On 22 January 1908, Benjamin Constant sailed with fourteen newly trained second lieutenants. This was the third time a Brazilian ship set sail on a circumnavigation trip. The places visited were: Uruguay, Chile, Peru, Hawaii, Japan, China, Hong Kong, Singapore, Ceylon, Aden, Egypt, Italy, France, Gibraltar, and Recife, returning to Rio de Janeiro on 16 December. It took in twenty Japanese castaways from the Toyoshima Maru on this voyage, remaining in repair from 7 to 8 November during its docking in Toulon.

=== 1909–1913 ===
In 1909, Benjamin Constant transported the crew of the battleship to Newcastle (where the battleship was being built). In 1910, the ship represented Brazil at the centennial of Mexico's independence. From 12 to 16 February 1913, it was docked at Ilha das Cobras to have some of its copper plates replaced. During this period, Benjamin Constant received a group of fourth-year students from the Naval School to prepare for their next instruction cruise. The training ship left Ilha das Cobras on 20 February, passing through Pernambuco and Bahia, and returning on 15 March.
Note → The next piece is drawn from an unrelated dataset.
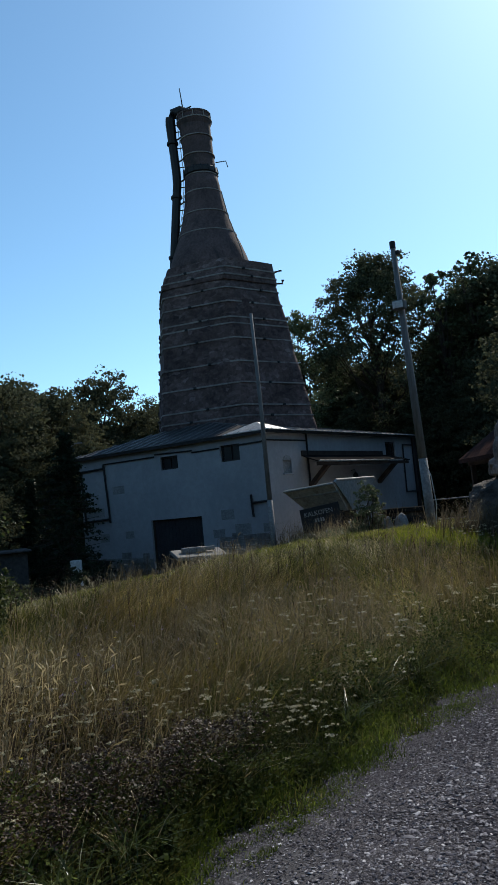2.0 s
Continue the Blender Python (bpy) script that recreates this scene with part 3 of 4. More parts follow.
    for k in range(14):
        a = 2 * math.pi * k / 14
        bm = bmesh.new()
        tube(bm, [(sx + 0.98 * math.cos(a), sy + 0.98 * math.sin(a), 20.10), (sx + 0.93 * math.cos(a), sy + 0.93 * math.sin(a), 20.46)], 0.035, 5)
        part("collar_bolt", bent(bm), M_BLACK, kiln)
    rim = part("rim", bent(lathe(bmesh.new(), sx, sy, [(23.14, 0.86), (23.16, 1.0), (23.22, 1.0), (23.24, 0.86)], 36)), M_HOOP, kiln)
    part("cap_ring", bent(lathe(bmesh.new(), sx, sy, [(23.2, 0.82), (23.23, 0.92), (23.48, 0.93), (23.52, 0.97), (23.60, 0.97), (23.62, 0.7)], 36)), M_KILN_TOP, kiln)
    for k in range(10):
        a = 2 * math.pi * k / 10 + 0.3
        bm = bmesh.new()
        tube(bm, [(sx + 0.98 * math.cos(a), sy + 0.98 * math.sin(a), 23.2), (sx + 0.98 * math.cos(a), sy + 0.98 * math.sin(a), 23.54)], 0.028, 5)
        part("rim_post", bent(bm), M_HOOP, rim)

    def cone_r(z):
        return float(np.interp(z, [p[0] for p in cone_prof] + [20.2, 23.1], [p[1] for p in cone_prof] + [0.87, 0.88]))
    for z in (22.2, 21.15, 20.0, 19.0, 17.75, 16.55):
        r = cone_r(z)
        part("hoop", bent(lathe(bmesh.new(), sx, sy, [(z - 0.028, r - 0.03), (z - 0.028, r + 0.04), (z + 0.028, r + 0.035), (z + 0.028, r - 0.03)], 40)), M_HOOP, kiln)
    # flue at its side, hooded over the stack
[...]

In April, after a supply ship was delayed, Benjamin Constant was requested by the government to transport the supplies to the Rocas Atoll Lighthouse which had notified an English merchant ship passing by of the delay in supplies. This merchant ship relayed the message to the government.

On 5 May, the ship made another training cruise. This time, with a group of second lieutenants, it sailed from Rio de Janeiro, passing through Recife from 12 to 16 May; Belém from 22 to 27 May; Barbados from 2 to 8 June; Santiago de Cuba from 14 to 21 June; New York from 28 June to 13 July, and Plymouth from 28 to 30 July. After spending four days in Devenport Bay, the vessel sailed to Portsmouth, arriving there on 3 August and staying until 24 August. It returned to Amsterdam from 25 August to 2 September; Cherbourg from 4 to 13 September; Brest from 14 to 26 September; Lisbon from 30 September to 10 October; Las Palmas from 14 to 18 October; and Recife from 1 to 7 November, returning to Rio de Janeiro on 12 November.

=== Fate ===
From 1914 to 1915, Benjamin Constant was in regular condition, but in 1916 its trips began to consist of only short instruction cruises within Brazilian territory. Benjamin Constant was removed from active service on 22 February 1926 under Notice No. 578, as it was already obsolete and worn out due to its several instruction trips. The ship became, under Notice No. 643, the headquarters of the Auxiliary-Specialist Schools. In 1938, it suffered a fire. Eleven years later, it was dismantled in the Santos Estuary.